Well, let me say something that's fundamental here, but so often grossly not understood or appreciated:

A good deal is not an arbitrage.

It typically has nowhere near the power to move prices to their fundamental values.

Now, what you will often hear is that the market is efficient, or highly efficient. Suppose that the price of gold, or of IBM stock, is fundamentally worth some amount, and its price strays from there. It goes up by a few dollars due to the government doing a large, or vast, QE and buying it up. Well, so what if it's not a true arbitrage opportunity, it's still a good deal (to sell it, or sell it short); it's still an above average risk-adjusted return. It may be true that most investors have little finance expertise, little finance public knowledge, and little time and willingness to study and analyze individual financial assets even if they did have the expertise. But there are still a lot of big money investors and institutions that do have the expertise and knowledge, and the willingness to spend the time to use it to analyze. And those savvy investors will jump in and sell (or sell short) and sell until the price goes back down again, and it's no longer a good deal, just an average risk-adjusted deal.

Well, what are the problems with that? The usual one you hear is that savvy investors are only a small minority of all investors, and this is especially true of highly expert investors who are highly informed about a given individual asset, or even asset class. And they only have so much money. Eventually, if the government keeps buying in a QE it could exhaust their funds, their ability to counter, by, for example, selling gold they own, or selling gold they don't own short.

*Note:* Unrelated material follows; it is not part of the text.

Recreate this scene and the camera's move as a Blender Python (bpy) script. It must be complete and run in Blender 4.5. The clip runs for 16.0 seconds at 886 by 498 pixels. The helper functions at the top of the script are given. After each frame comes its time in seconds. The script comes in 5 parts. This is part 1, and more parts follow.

Even rich people and institutions only have so much money and liquidity, or credit. You can't outlast the Fed, if the Fed is truly determined. Your pockets may be very deep, but the Fed's pockets are infinite.

So, you usually hear that.

But there's another reason why the savvy marginal investor is limited in his ability and willingness to push prices back to their fundamentals that I never hear. It's a powerful and important reason: The more a savvy investor jumps on a mispriced individual asset, the more his portfolio gets undiversified, and that can quickly become dangerous and not worth it.

Gold may sell for $1,700/ounce and you think its fundamental price is $1,650, but it gets very risky, very fast, to put 10%, 20%, 30% of your wealth in gold, and the price is still only up to $1,651. What do you say then? It's still only $1,651, and it's fundamental value is $1,700, I'll put more in? What if you put 80% of your money into gold, and the price is still only up to $1,652? Put in 100%? What if the price is even then still only up to $1,653? What do you do next? Say, hey, it's still only $1,653, and it's fundamental value is $1,700, so I'll start borrowing money to buy gold?

Obviously not. Gold is a good price at $1,650, an above average risk-adjusted return, when put in a portfolio in the appropriate diversified proportion, which in the CAPM would be the market weight. But as you add more than that weight, your portfolio becomes unbalanced, and any additional gold becomes worth less to you, and very quickly.

Let me be very clear on this powerful idea. It got me a letter published in The Economists' Voice, an outstanding economics and policy journal, whose chief editor is Joseph Stiglitz. The key quote from that letter is here:
...One reason which was missing, at least explicitly, and which I have not seen yet in the literature, at least explicitly, is that a smart rational investor is limited in how much of a mispriced stock he will purchase or sell by how undiversified his portfolio will become. For example, suppose IBM is currently selling for $100, but its efficient, or rational informed, price is $110. It must be remembered that the rational informed price is what the stock is worth to the investor when added in the appropriate proportion to his properly diversified portfolio of other assets. Such a savvy investor will purchase more IBM as it only costs $100, but as soon as he purchases more IBM, IBM becomes worth less to him per share, because it becomes increasingly risky to put so much of his money in the IBM basket. By the time this investor has purchased enough IBM that it constitutes 20 percent of his portfolio, the stock may have become so risky that it’s worth less than $100 to him for an additional share. At that point he may have only purchased enough IBM stock to push the price to $100.02, far short of its efficient market price of $110. Thus, if the rational and informed investors do not hold or control enough—a large enough proportion of the wealth invested in the market—they may not be able to come close to pushing prices to the efficient level.
So, taking the gold example, suppose the government goes in and starts buying up gold big time and pushing its price up. As you can imagine, lots of gold owners are of the Fox News, and, shall we say, not so expert, variety, and aren't even going to think of selling their precious gold if it goes up by 10, 20, 30%. In fact, that will probably make them want to buy more! But, a lot of savvy expert investors will sell what they have, and even sell some short, but they will start taking on a lot of unbalanced risk as they start doing this in earnest, and the government can outlast them and keep the price up.

And likewise with any asset, or asset class, that the Fed decides to attack in earnest with a QE.

The bottom line is that unlike in Wallace's model, an arbitrage will not be created, only a good deal, something very different. And while the government can't overwhelm even a single savvy investor, without even two nickels to rub together, with an arbitrage, the government can overwhelm all of the savvy marginal investors when there's just a good deal created.

I don't think this (multipart) reason is the only reason why Wallace neutrality won't hold, and QE can work, in the real world, but it's a big whopping one. So I think at some point, at least, QE would have a large effect, albeit the QE might have to be much larger than anything ever attempted.

One last note: Individual assets that the fed may buy in a QE may sometimes have pretty close substitutes, but with the unlimited buying power of the Fed, they can buy up large percentages of not just the individual assets, but of the close substitutes to the individual assets too! So, in another words, they can buy up and move the demand curve for whole classes of assets, close substitutes and all.